Il est temps d’en venir à l’essentiel. Ce qui rend inoubliable All The Colours Of Darkness, ce sont ses moments de freakbeat ultime. « Children of Tomorrow » déploie une cavalcade étincelante de guitares aigues-marines ébréchées ; à l’évidence, les Mike Stuart Span étaient énormes (ils auraient d’ailleurs connu les honneurs d’un documentaire, « A Year In A Band Life », sans grande répercussion artistique ni commerciale). Le vent nous souffle dans les chevelures, à l’écoute de cette petite épopée. Il y a peu, les plus sérieux des revivalistes mods contemporains, les Embrooks, leur avaient rendu un hommage opportun (Yellow Glass Perspection, 2004).
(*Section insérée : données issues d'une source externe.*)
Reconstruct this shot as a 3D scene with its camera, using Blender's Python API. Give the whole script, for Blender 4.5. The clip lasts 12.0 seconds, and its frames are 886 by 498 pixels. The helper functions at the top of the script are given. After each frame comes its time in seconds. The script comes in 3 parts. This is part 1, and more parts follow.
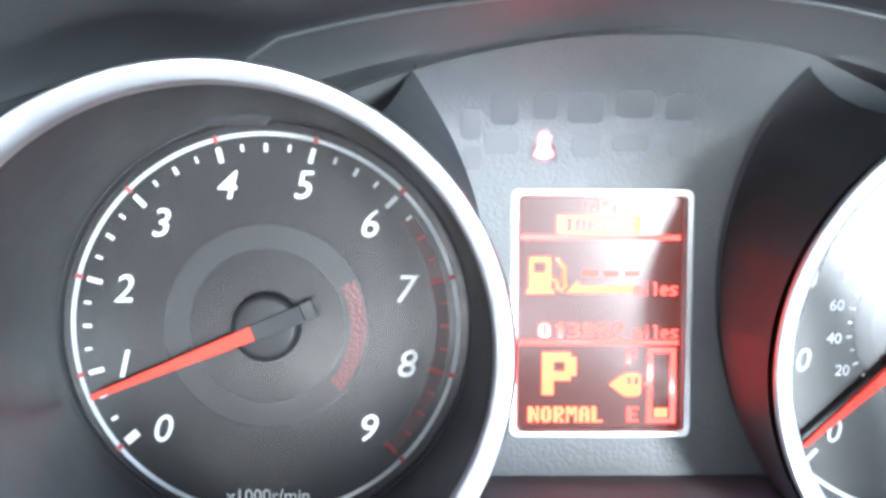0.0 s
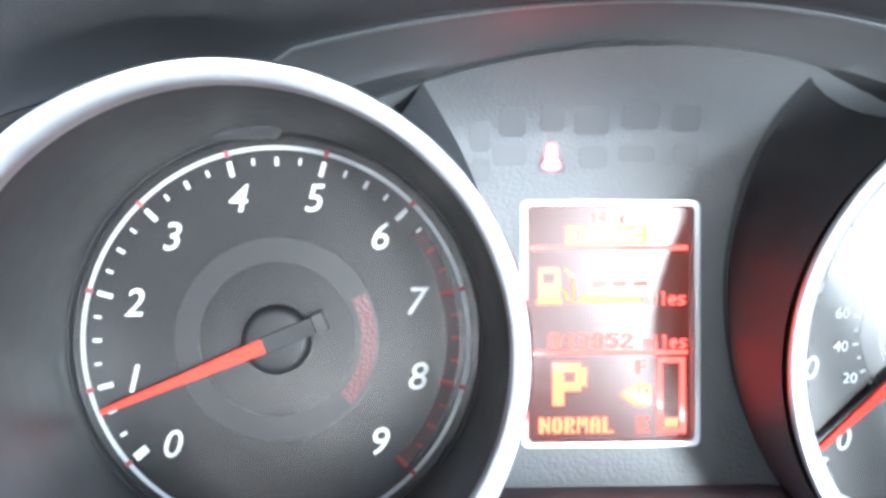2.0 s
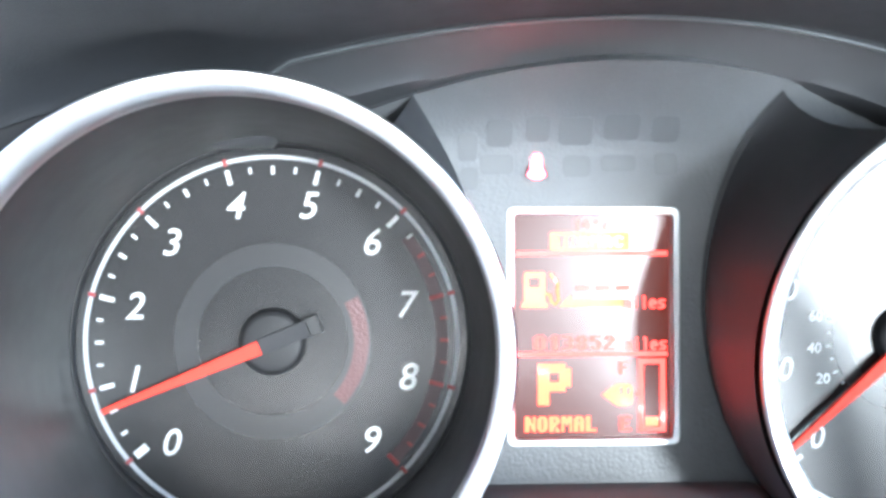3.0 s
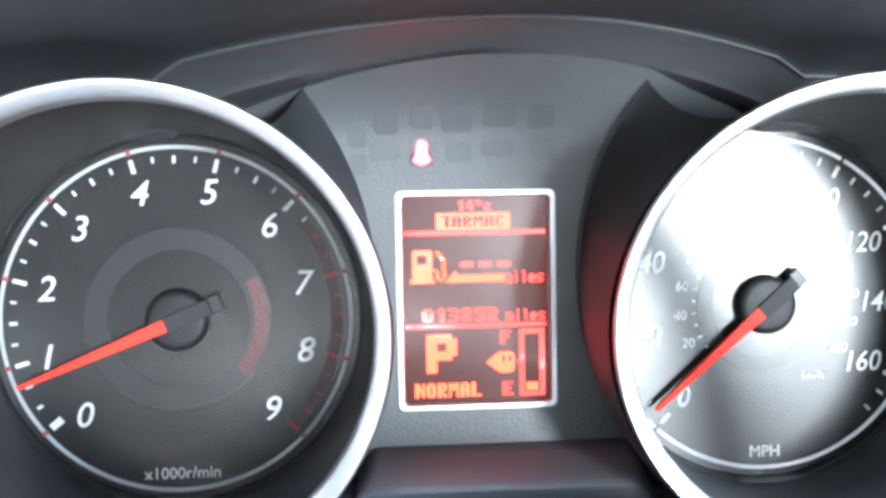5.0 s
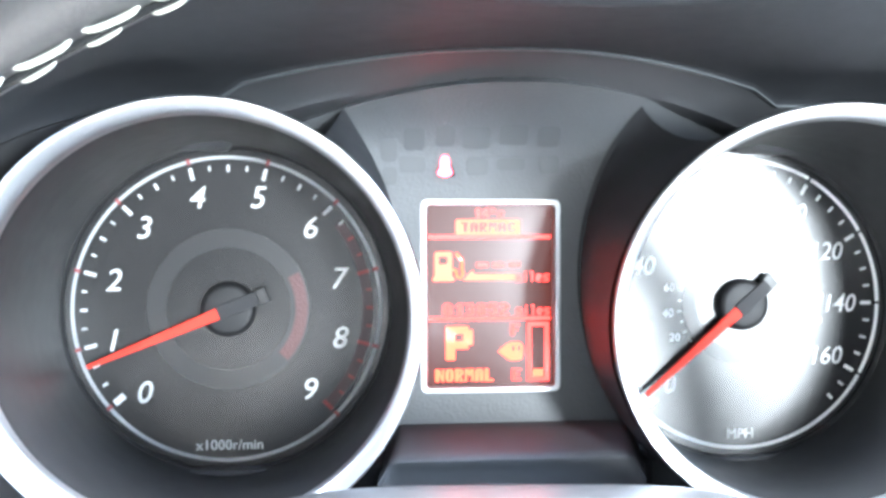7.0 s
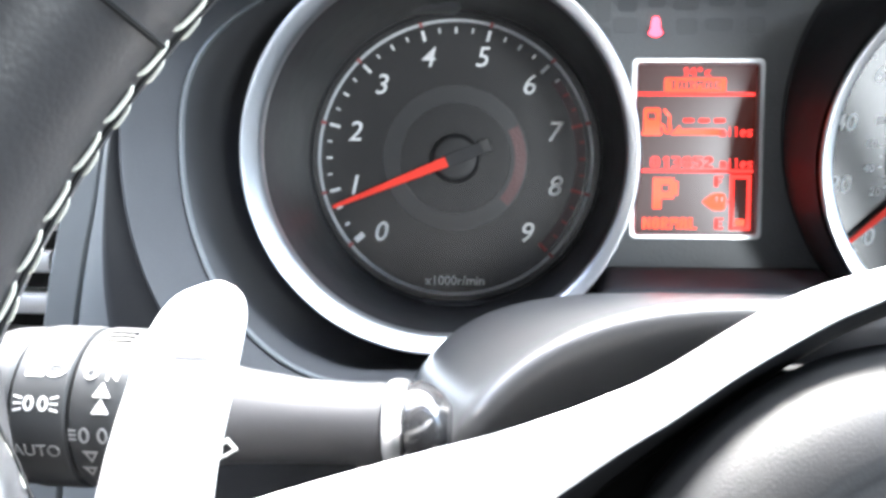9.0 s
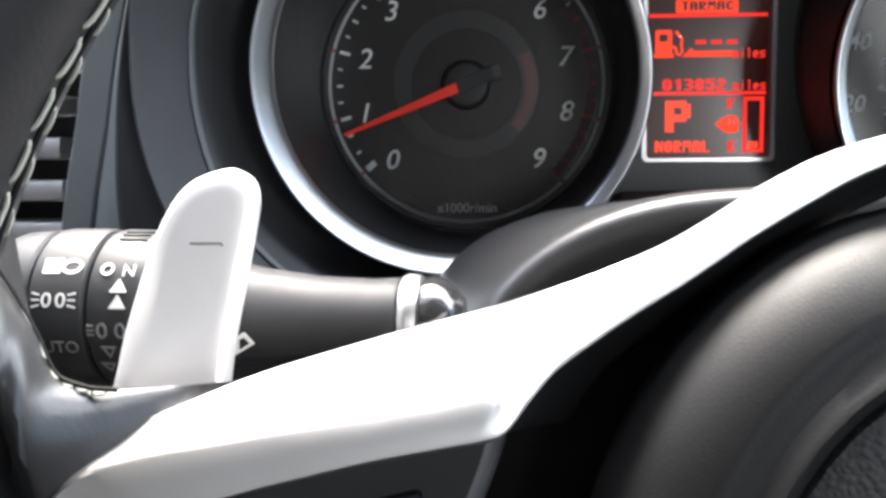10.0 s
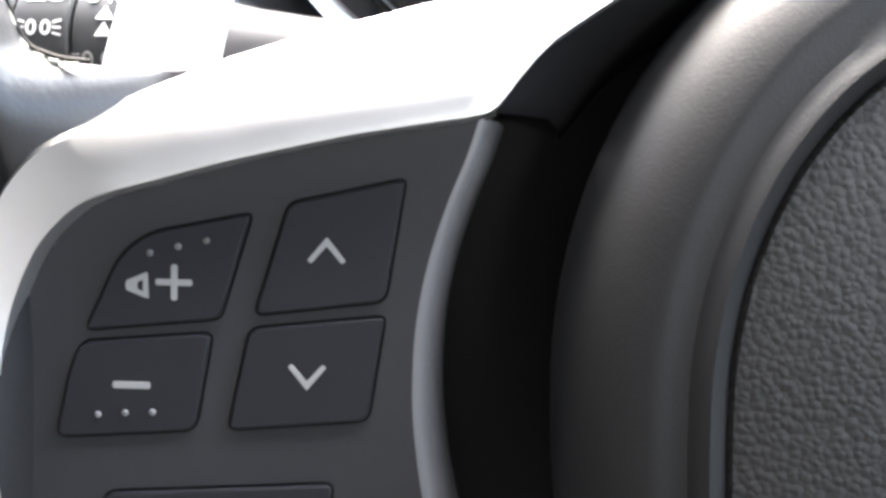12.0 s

Comment parler de morceaux qui ont bouleversé votre vie ? Elle nous a fait comprendre bien des choses, et sans doute à plus d’un. La somptueuse Sharon Tandy partie d’Afrique du Sud pour rencontrer les plus beaux fleurons du Swingin’ London, dont Les Fleurs de Lys, connaîtra en outre l’accueil des studios Stax, mais c’est déjà une autre histoire. De sa collaboration éphémère avec le redoutable gang freakbeat, réputé pour ses fins bretteurs, naîtra une tornade : « Hold On » (dont on a entendu déjà une reprise sur Nightmares In Wonderland). Cet hymne dévastateur accorde comme nul autre l’élégance et l’ardeur. Quelques unes des cordes les plus nerveuses et vibrantes jamais ouïes. Fracas et majesté au son d’un riff clinquant de folle locomotive-dragon irrépressible. La très belle icône swing, souveraine de classe frissonnante, domine telle une sylphide les comètes concassées par les Fleurs – ah, ce solo volcanique digne des gigantomachies originelles.
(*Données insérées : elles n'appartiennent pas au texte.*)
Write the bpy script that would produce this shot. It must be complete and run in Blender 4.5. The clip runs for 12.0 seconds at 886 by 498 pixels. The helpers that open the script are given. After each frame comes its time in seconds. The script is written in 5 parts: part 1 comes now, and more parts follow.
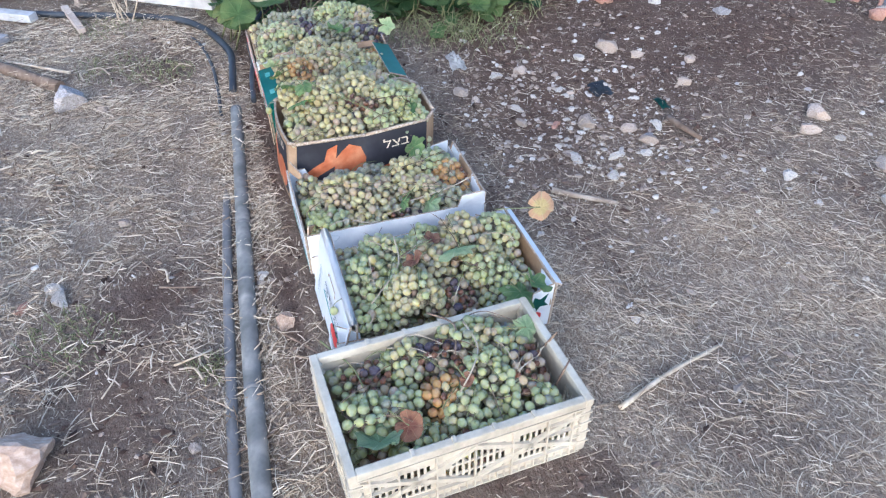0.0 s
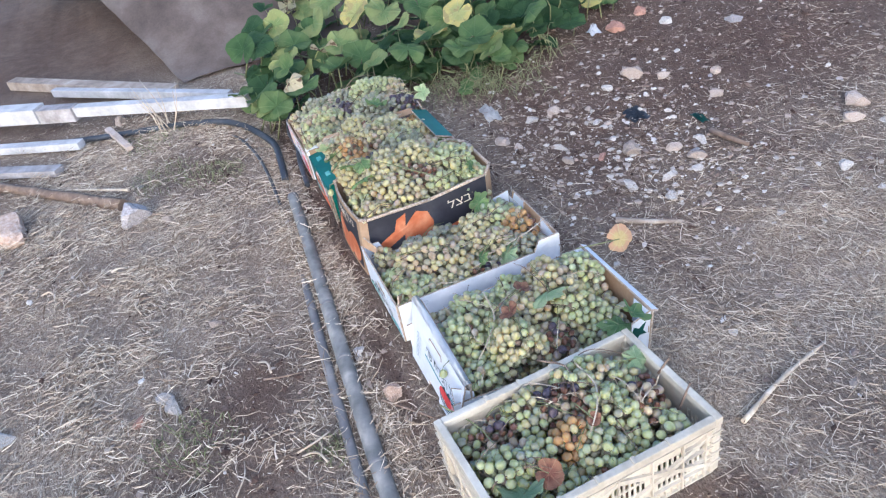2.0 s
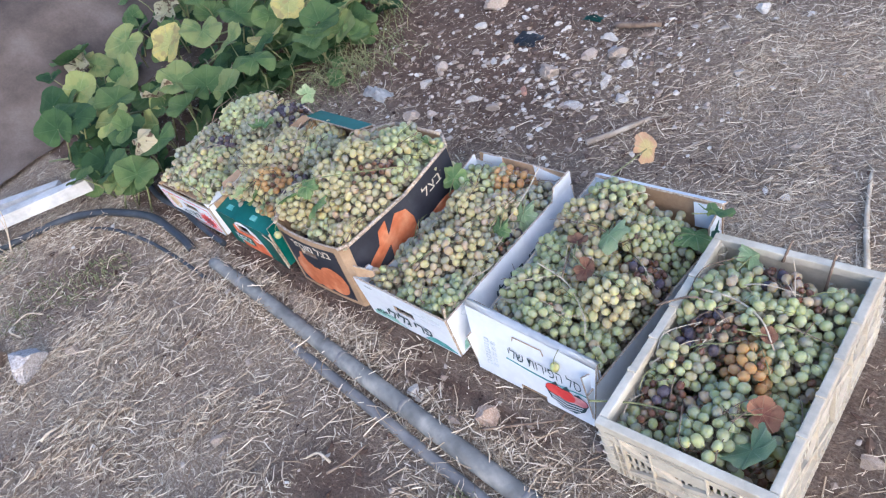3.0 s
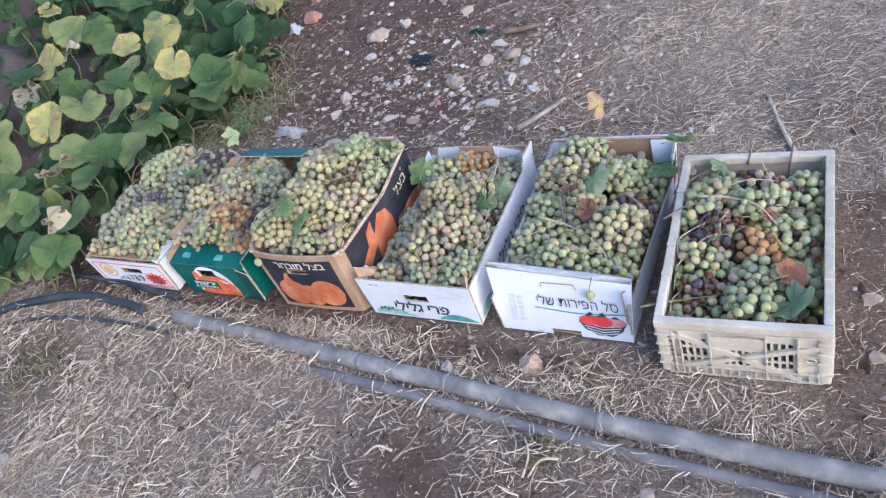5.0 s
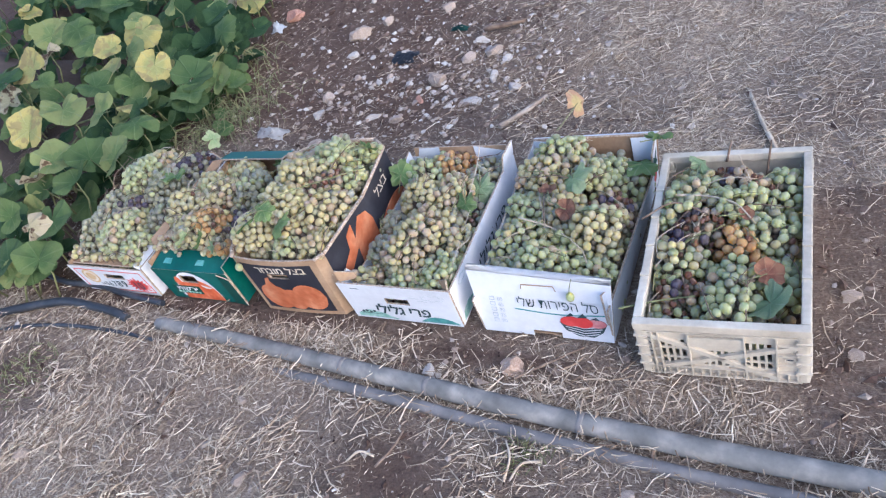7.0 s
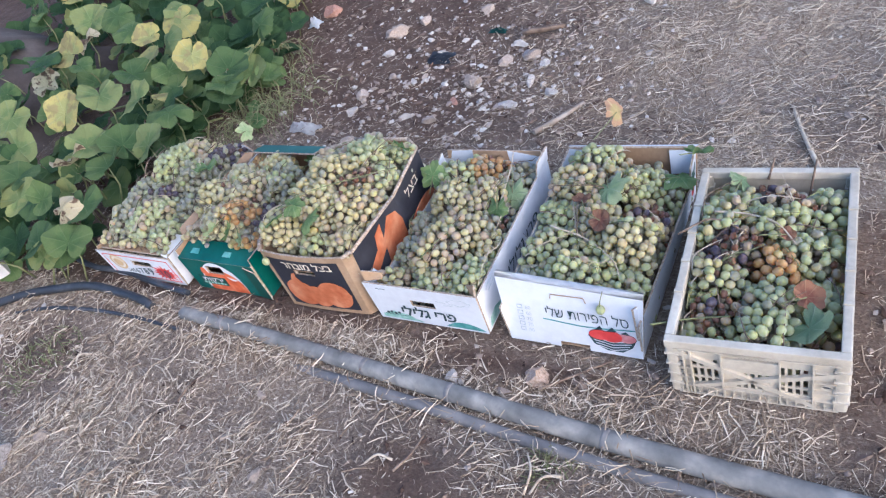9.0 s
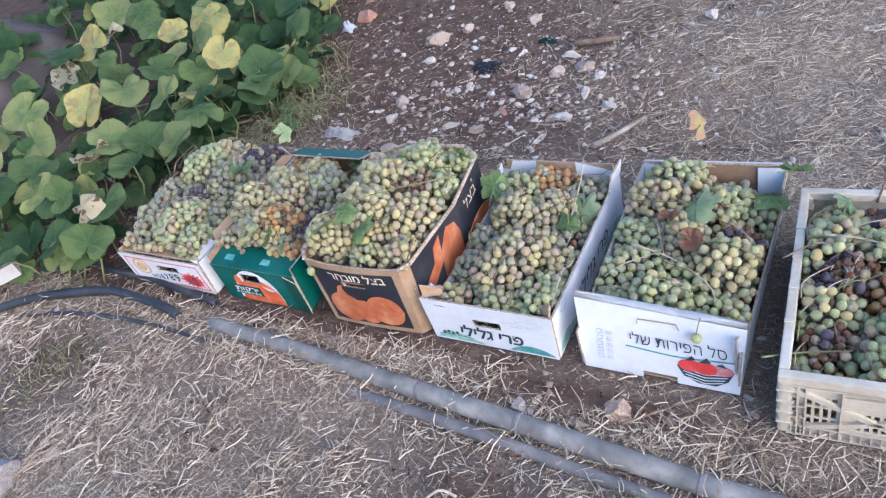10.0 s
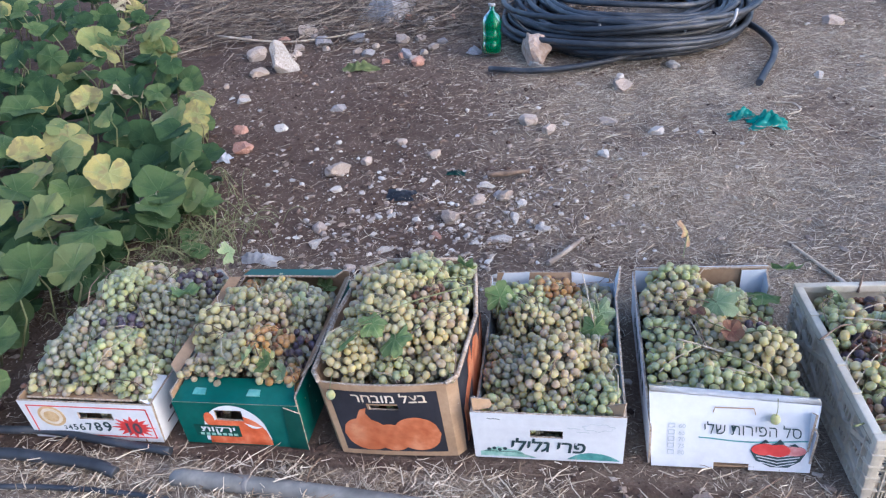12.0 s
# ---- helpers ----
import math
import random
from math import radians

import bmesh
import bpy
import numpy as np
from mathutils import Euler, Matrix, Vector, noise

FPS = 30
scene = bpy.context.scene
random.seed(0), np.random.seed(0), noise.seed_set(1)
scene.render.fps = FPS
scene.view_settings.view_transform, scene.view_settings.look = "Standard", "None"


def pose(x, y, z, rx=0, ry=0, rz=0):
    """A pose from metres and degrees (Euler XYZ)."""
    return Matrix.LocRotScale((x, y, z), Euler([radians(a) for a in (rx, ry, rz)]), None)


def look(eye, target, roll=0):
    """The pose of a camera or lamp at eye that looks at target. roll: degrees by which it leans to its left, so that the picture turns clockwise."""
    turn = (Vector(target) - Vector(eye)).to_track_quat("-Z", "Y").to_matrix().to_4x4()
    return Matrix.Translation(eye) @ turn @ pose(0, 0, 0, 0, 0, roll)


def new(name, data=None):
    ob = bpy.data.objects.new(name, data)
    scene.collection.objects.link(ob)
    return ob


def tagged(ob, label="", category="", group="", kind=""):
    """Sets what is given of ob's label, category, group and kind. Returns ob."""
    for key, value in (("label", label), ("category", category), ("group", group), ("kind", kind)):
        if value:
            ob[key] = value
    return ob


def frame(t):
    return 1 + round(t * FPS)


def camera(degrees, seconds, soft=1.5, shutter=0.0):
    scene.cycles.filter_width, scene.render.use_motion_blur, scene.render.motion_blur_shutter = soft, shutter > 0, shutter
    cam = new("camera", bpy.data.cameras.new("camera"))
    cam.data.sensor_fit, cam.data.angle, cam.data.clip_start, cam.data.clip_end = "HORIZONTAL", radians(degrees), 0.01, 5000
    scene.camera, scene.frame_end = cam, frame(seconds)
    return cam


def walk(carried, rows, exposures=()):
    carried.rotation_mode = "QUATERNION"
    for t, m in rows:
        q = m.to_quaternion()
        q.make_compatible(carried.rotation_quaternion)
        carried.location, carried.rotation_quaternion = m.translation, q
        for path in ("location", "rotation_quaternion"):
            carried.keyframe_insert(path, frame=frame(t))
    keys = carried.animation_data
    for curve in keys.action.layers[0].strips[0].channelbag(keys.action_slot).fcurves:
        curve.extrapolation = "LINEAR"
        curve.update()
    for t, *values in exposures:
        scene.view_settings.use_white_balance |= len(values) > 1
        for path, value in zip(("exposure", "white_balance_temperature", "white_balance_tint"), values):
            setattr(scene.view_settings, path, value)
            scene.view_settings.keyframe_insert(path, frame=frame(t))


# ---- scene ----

La plus grande virulence et la plus haute noblesse. Hard et mod à la fois, raz-de-marée groove, et plus heavy dans la sorcellerie narquoise et coruscante de « Daughter Of The Sun » : « When I go out the children run and ride (…) I’ll put a curse on you and you’ll be dead / I’m a Daughter of the Sun / I’m a Sister of the Moon / I get a jump upon my broomstick / And be with you soon ». Nul ne songerait alors à la contredire. Après ces exploits, dans la tension et la ferveur, le silence seul était à la mesure. La retraite plutôt que le déclin, le laisser-aller et les nippes hippies dans les fumerolles trompeuses de l’ hypocrite idéologie peace & love. Sharon est vite repartie. Puisse-t-elle être remerciée de nous avoir converti à la cause freakmod/psychsoul.
Tracklisting :
1. Yellow – Living A Lie *
2. Sharon Tandy & Fleur De Lys – Hold On *
3. Eyes Of Blue – Prodigal Son
4. Jason Crest – Here We Go Round The Lemon Tree
5. Rick Price & Sheridan – Lamp Lighter Man
6. Jigsaw – Tumblin’
7. Skip Bifferty – On Love *
8. Methuselah – High In The Tower Of Coombe *
9. The Norman Conquest – Upside Down
10. Jason Crest – A Place In The Sun *
11. Dantalion’s Chariot – The Mad Man Running Through The Fields *
12. Sharon Tandy & Les Fleur De Lys – Daughter Of The Sun *
13. Mashmakhan – Days When We Are Free
14. Mike Stuart Span – Children Of Tomorrow *
15. Serendipity – I’m Flying
16. Second Hand – The World Will End Yesterday *
Vidéos :
Yellow – Living A Lie
[1]Une curiosité, que nous ne nous retiendrons pas de confesser: le label Lizard Records a réédité en cd, au début des années 2002 un disque étonnant sous la pochette de Methuselah. Dans son Encyclopédie du Hard Rock des 70’s, Denis Protat a en très bien décrit le contenu: foutraque, sinistre, lardé de fuzz folle. Le problème est que la réputation musicale du groupe, les titres et la durée des morceaux annoncés ne correspondaient en rien avec ce que l’on entendait (qu’est-ce que c’était, par exemple, que cette reprise de « Crosstown Traffic »?). Il y avait donc erreur: on avait réédité, sous la pochette de Matthew, Mark, Luke & John, un autre disque; mais lequel ? Quelques années après, un hasard nous a livré la clef du mystère: le disque sorti par Lizard Records n’était autre que celui du faramineux groupe français The Chico Magnetic Band. Méfiance donc, potentiels aficionados du disque aux évangélistes.
[2]Nouvelle de Roger Deeley, texte original intégral: « Time ended. Yesterday. » Dans l’anthologie Bateaux Ivres au fil du temps, rassemblée par Alain Dorémieux, collection « Autres Temps, Autres Mondes », Casterman 1978.